- Born: March 1, 1977 (age 48) Tampere, FIN
- Height: 6 ft 1 in (185 cm)
- Weight: 220 lb (100 kg; 15 st 10 lb)
- Position: Defence
- Shot: Left
- Played for: Tappara Titaanit Hermes HPK FPS SaiPa Espoo Blues Färjestads BK Bakersfield Condors SG Brunico Scorpions de Mulhouse Malmö Redhawks EfB Ishockey SV Kaltern Hull Stingrays Bisons de Neuilly-sur-Marne
- Playing career: 1997–2009

= Jani Virtanen (ice hockey) =

Finnish ice hockey player

Jani Virtanen (born March 1, 1977, in Tampere, Finland) is a Finnish former professional ice hockey defenceman.

==Career==
Virtanen began his career in 1993 with Tappara, playing in their junior teams at under-18 and under-20 level as well as one game for the main senior team during the 1997–98 season. He had spells with third-tier team Titaanit and second-tier team Hermes, where he scored a career high 10 goals and 17 points, before returning to SM-liiga with HPK for the 2000–01 season, which included single game stints at Hermes and FPS in the newly formed second-tier Mestis.

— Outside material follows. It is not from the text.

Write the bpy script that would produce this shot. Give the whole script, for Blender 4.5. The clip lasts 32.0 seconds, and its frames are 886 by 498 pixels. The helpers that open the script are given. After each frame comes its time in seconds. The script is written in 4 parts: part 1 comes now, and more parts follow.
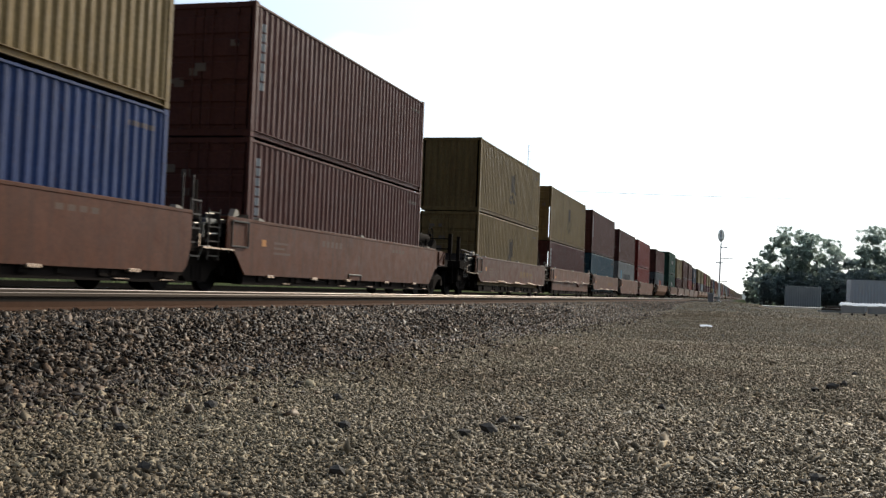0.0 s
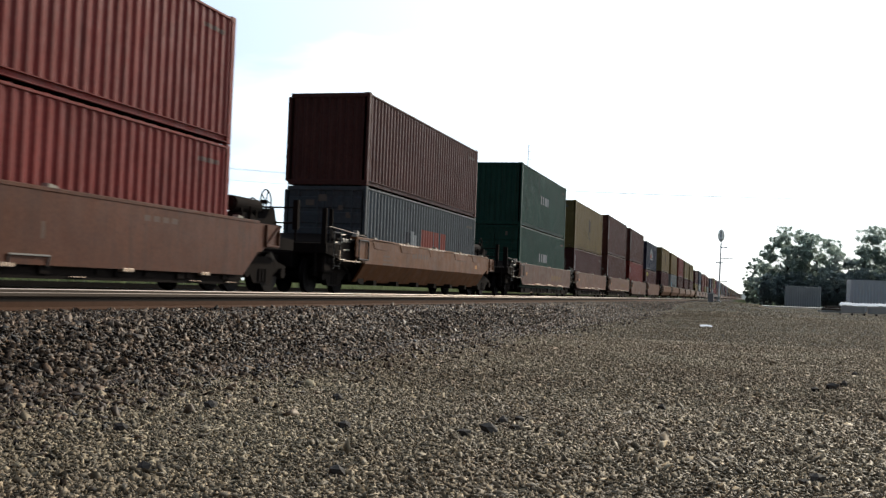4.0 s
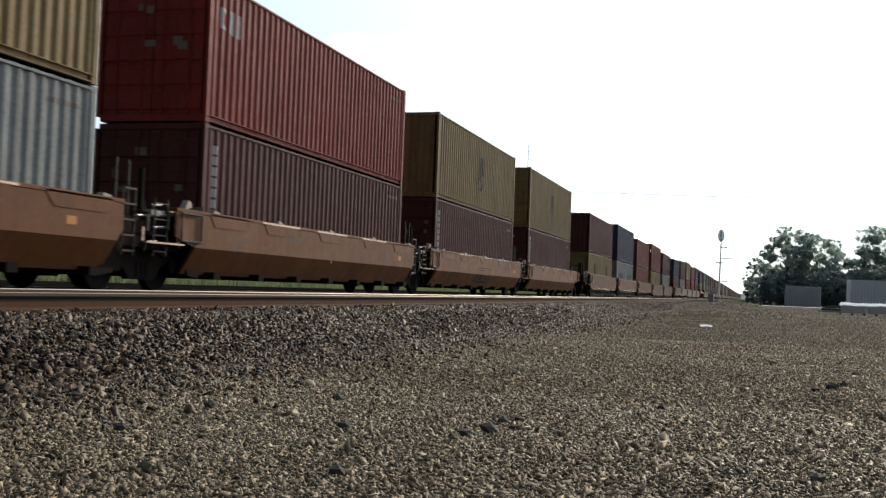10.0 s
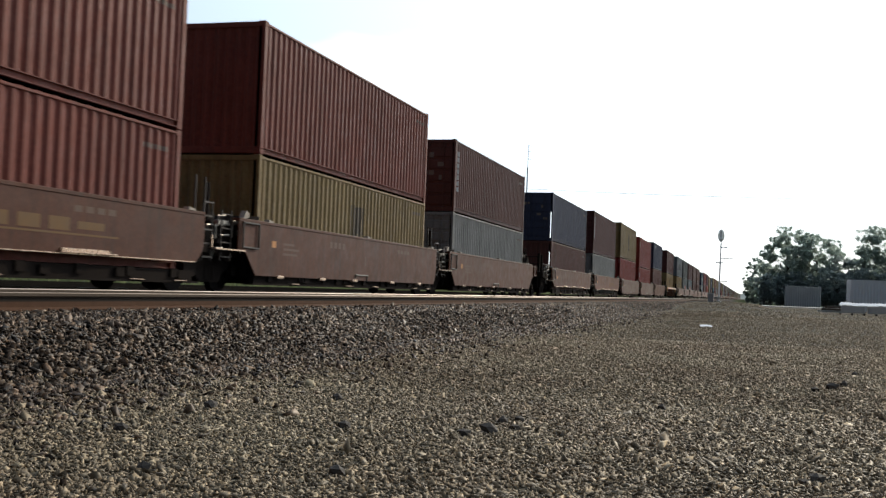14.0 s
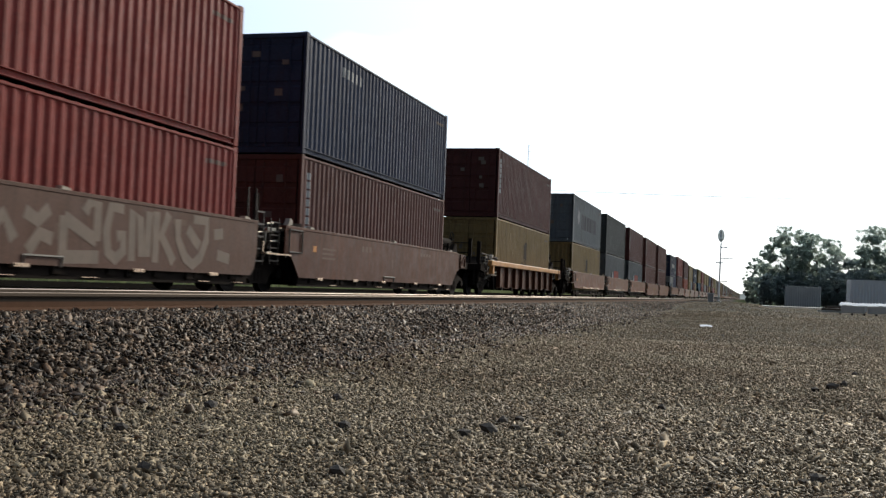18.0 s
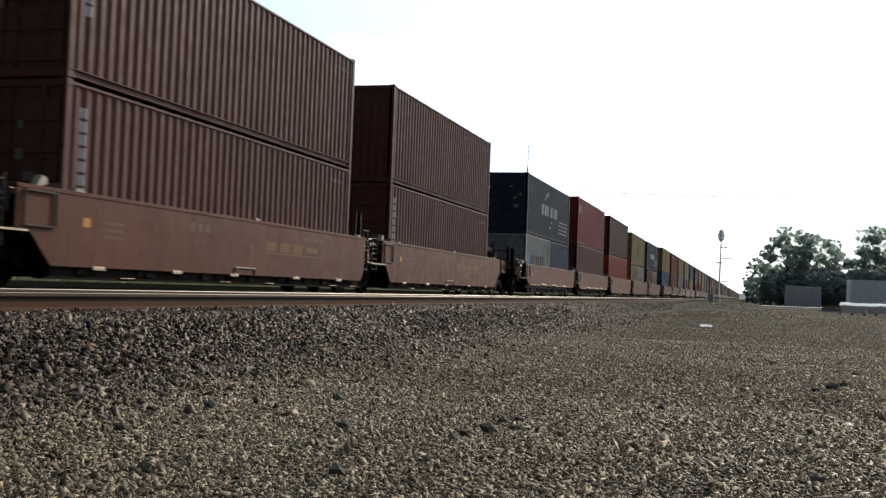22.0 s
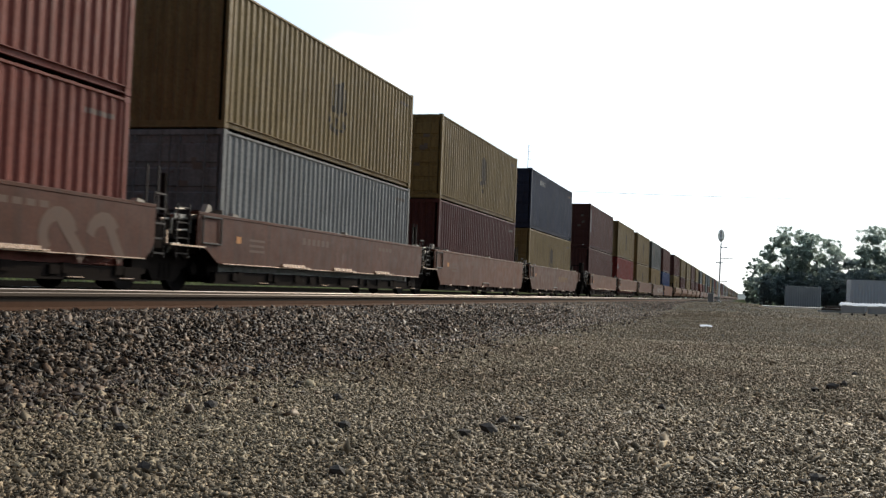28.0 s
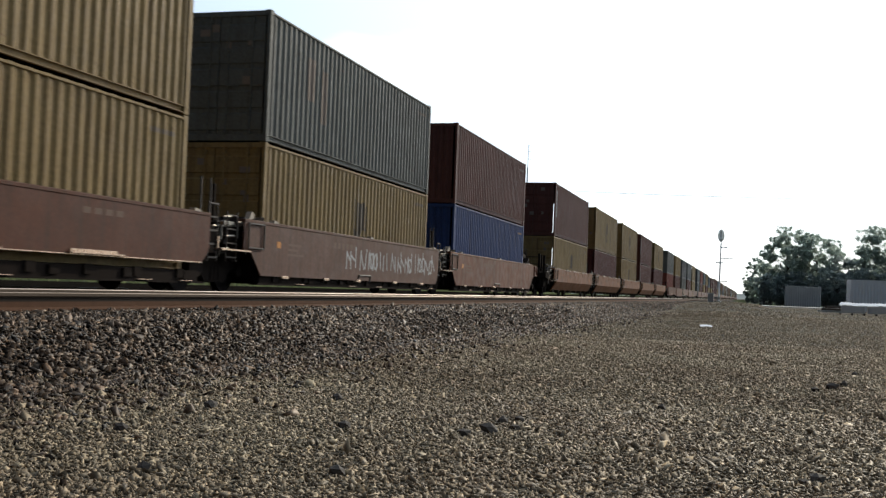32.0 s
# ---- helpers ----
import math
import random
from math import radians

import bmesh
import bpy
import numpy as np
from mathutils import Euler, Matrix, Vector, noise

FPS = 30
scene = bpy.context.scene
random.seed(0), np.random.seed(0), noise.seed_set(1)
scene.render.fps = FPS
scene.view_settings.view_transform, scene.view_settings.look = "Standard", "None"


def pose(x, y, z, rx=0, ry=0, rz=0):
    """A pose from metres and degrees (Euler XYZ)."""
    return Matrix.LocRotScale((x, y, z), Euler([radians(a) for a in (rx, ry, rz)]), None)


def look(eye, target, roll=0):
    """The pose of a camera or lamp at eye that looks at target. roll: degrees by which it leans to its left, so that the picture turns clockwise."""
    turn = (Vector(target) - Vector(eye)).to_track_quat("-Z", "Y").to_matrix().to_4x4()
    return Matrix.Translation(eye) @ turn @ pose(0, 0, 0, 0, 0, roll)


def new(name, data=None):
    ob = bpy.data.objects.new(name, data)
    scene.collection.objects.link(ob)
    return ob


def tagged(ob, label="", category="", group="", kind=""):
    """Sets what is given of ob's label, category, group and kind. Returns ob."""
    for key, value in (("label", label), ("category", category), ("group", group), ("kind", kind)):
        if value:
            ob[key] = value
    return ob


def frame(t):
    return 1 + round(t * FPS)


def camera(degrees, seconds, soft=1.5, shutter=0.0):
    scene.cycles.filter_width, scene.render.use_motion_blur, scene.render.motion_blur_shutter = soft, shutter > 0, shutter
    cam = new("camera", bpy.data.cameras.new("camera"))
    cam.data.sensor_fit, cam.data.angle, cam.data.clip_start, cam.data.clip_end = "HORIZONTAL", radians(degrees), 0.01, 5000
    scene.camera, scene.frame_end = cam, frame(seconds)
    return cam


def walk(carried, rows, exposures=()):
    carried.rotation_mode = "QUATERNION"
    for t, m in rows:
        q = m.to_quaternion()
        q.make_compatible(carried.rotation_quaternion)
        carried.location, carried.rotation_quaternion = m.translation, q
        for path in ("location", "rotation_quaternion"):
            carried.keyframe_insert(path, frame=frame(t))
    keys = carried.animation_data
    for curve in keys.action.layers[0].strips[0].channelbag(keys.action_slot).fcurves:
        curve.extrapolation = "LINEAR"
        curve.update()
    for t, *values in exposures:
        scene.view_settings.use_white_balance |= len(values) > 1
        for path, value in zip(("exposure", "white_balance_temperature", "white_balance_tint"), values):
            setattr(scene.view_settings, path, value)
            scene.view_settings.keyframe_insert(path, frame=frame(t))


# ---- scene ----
cam = camera(45.13, 32.0, soft=1.35, shutter=0.12)
EYE = Vector((0.0, 0.0, 0.85))
WAY = Vector((-0.27681417, 0.96023603, 0.03634127))
CAMERA_POSE = look(EYE, EYE + WAY * 10, 2.194)
walk(cam, [(0.0, CAMERA_POSE), (32.0, CAMERA_POSE)], exposures=[(0.0, -0.8), (32.0, -0.8)])

# ---- daylight ----
SUN_AZ, SUN_EL = 18.0, 25.0      # degrees right of the track's direction, above the horizon
SUN_DIR = Vector((math.sin(radians(SUN_AZ)) * math.cos(radians(SUN_EL)), math.cos(radians(SUN_AZ)) * math.cos(radians(SUN_EL)), math.sin(radians(SUN_EL))))
world = bpy.data.worlds.new("sky")
scene.world = world
world.use_nodes = True
wn, wl = world.node_tree.nodes, world.node_tree.links
wn.clear()
w_out = wn.new("ShaderNodeOutputWorld")
w_bg = wn.new("ShaderNodeBackground")
w_sky = wn.new("ShaderNodeTexSky")
w_sky.sky_type, w_sky.sun_disc = "NISHITA", False
w_sky.sun_elevation, w_sky.sun_rotation = radians(SUN_EL), radians(SUN_AZ)
w_sky.air_density, w_sky.dust_density, w_sky.ozone_density = 1.0, 0.6, 4.0
w_co = wn.new("ShaderNodeTexCoord")
w_map = wn.new("ShaderNodeMapping")
w_map.inputs["Scale"].default_value = (1.6, 1.6, 6.5)
w_map.inputs["Location"].default_value = (0.3, 0.1, 0.45)
w_noise = wn.new("ShaderNodeTexNoise")
w_noise.inputs["Scale"].default_value, w_noise.inputs["Detail"].default_value = 1.7, 7.0
w_ramp = wn.new("ShaderNodeValToRGB")
w_ramp.color_ramp.elements[0].position, w_ramp.color_ramp.elements[1].position = 0.46, 0.64
w_mix = wn.new("ShaderNodeMix")
w_mix.data_type = "RGBA"
w_cloud = wn.new("ShaderNodeMix")
w_cloud.data_type, w_cloud.blend_type = "RGBA", "ADD"
w_cloud.inputs["Factor"].default_value = 1.0
w_cloud.inputs["B"].default_value = (17.0, 16.6, 15.8, 1)
wl.new(w_sky.outputs["Color"], w_cloud.inputs["A"])
wl.new(w_cloud.outputs["Result"], w_mix.inputs["B"])
wl.new(w_co.outputs["Generated"], w_map.inputs["Vector"])
wl.new(w_map.outputs["Vector"], w_noise.inputs["Vector"])
wl.new(w_noise.outputs["Fac"], w_ramp.inputs["Fac"])
wl.new(w_sky.outputs["Color"], w_mix.inputs["A"])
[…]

Virtanen then divided the next two season with SaiPa and Espoo Blues as well as a stint in Sweden's Elitserien with Färjestads BK. In 2003, he moved to North America and signed with the Bakersfield Condors of the ECHL where he scored a career high 10 assists.

He then moved to Italy's Serie A with SG Brunico as well as a two-game stint with Scorpions de Mulhouse in France's Ligue Magnus before returning to Scandinavia and to Sweden in 2005, this time with the Malmö Redhawks of the second-tier HockeyAllsvenskan. After 17 games, he departed and moved to Denmark to sign for EfB Ishockey in the Metal Ligaen

Virtanen then had spells with SV Kaltern in Italy's Serie B, the Hull Stingrays of the Elite Ice Hockey League in the United Kingdom and a return to Ligue Magnus with Bisons de Neuilly-sur-Marne before retiring in 2009.